その事実だけでも奇跡と謳いたくなるのだが、日本理化学工業の真価はその先にある。障がいがある彼らこそが、働く幸せを自他に与えているという事実。
「人の幸せは、働くことによって手に入れることができる。それは、健常者でも知的障がい者でも、少しの差異もない」
この信念を持ち、知的障がい者雇用の道を切り開いてきたのは、社長・隆久さんの父親であり、現会長の大山泰弘さんである。
「父のこうした取り組みに疑問を感じ、反発した時期もありました。資本主義社会にあって、市場拡大や利益追求を見据えたとき、知的障がい者雇用にこだわることが最大のマイナスだと思ったこともありました。今は、一時期でもそう思った自分を恥じています。あの頃の浅はかな自分が、恥ずかしくて仕方ありません」
清々しいその声を耳にしながら、「日本でいちばん大切にしたい会社」と呼ばれる日本理化学工業の来し方行く末を記すことの意味を、私は思っていた。
日本理化学工業のホームページには、「ビジョン/目標」として次のような言葉が記されている。
《日本一強く、優しい会社を目指す。
経営的にも強く、精神的にも強く、人に優しく接することができ、人と環境に優しい商品を作り続ける。》
また、工場の敷地内には彫刻家・松阪三節(まつざかせつぞう)が日本理化学工業に寄贈した彫像「働く幸せの像」がある。その台には、大山会長の言葉が刻まれている。
《働く幸せ
導師は人間の究極の幸せは、人に愛されること、人にほめられること、人の役に立つこと、人から必要とされること、の四つと云われた。
働くことによって愛以外の三つの幸せは得られるのだ。
私はその愛までも得られると思う。
日本理化学工業株式会社
社長 大山 泰弘 平成10年5月》
大山会長、そして大山社長へと受け継がれた経営の理念、チョーク産業を担う従業員たちのそれぞれの人生。その一端を取材し執筆する機会に巡り合った私は、第一歩として会社のエースである本田さんとその家族に向き合いたいと願っていた。日本理化学工業が辿った道程を詳しく知ることと同じように、作業場で出会った輝く瞳を持った青年の生い立ち、その思いに触れたかった。

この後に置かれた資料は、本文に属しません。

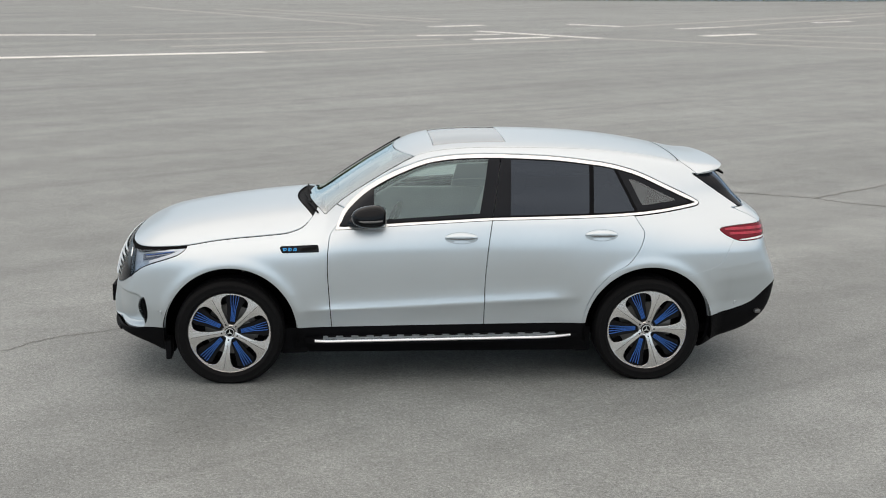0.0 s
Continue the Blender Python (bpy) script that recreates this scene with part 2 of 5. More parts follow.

前例がない家族への取材が叶うのか。無理なら速やかに撤回しようと思っていた申し出に、隆久さんはこう答えた。
「ご家族への取材は、これまで試みたことがありません。それぞれのお考えがあり、それぞれの立場もあります。けれど、小松さんの取材の意図もわかります。本田君のご家族に連絡してみましょう。私からも取材を受けてくれるよう、話してみます」
隆久さんは、日本理化学工業で働く本田さんの家族への取材の機会を、間もなく作ってくれたのである。
障がいを持ちながら働く彼らの来し方と、ともにある家族の思いを聞く。そのことで、日本理化学工業がどれほど特別であるかを、どれほど異質であり、また素晴らしいかを、私は思い知るのである。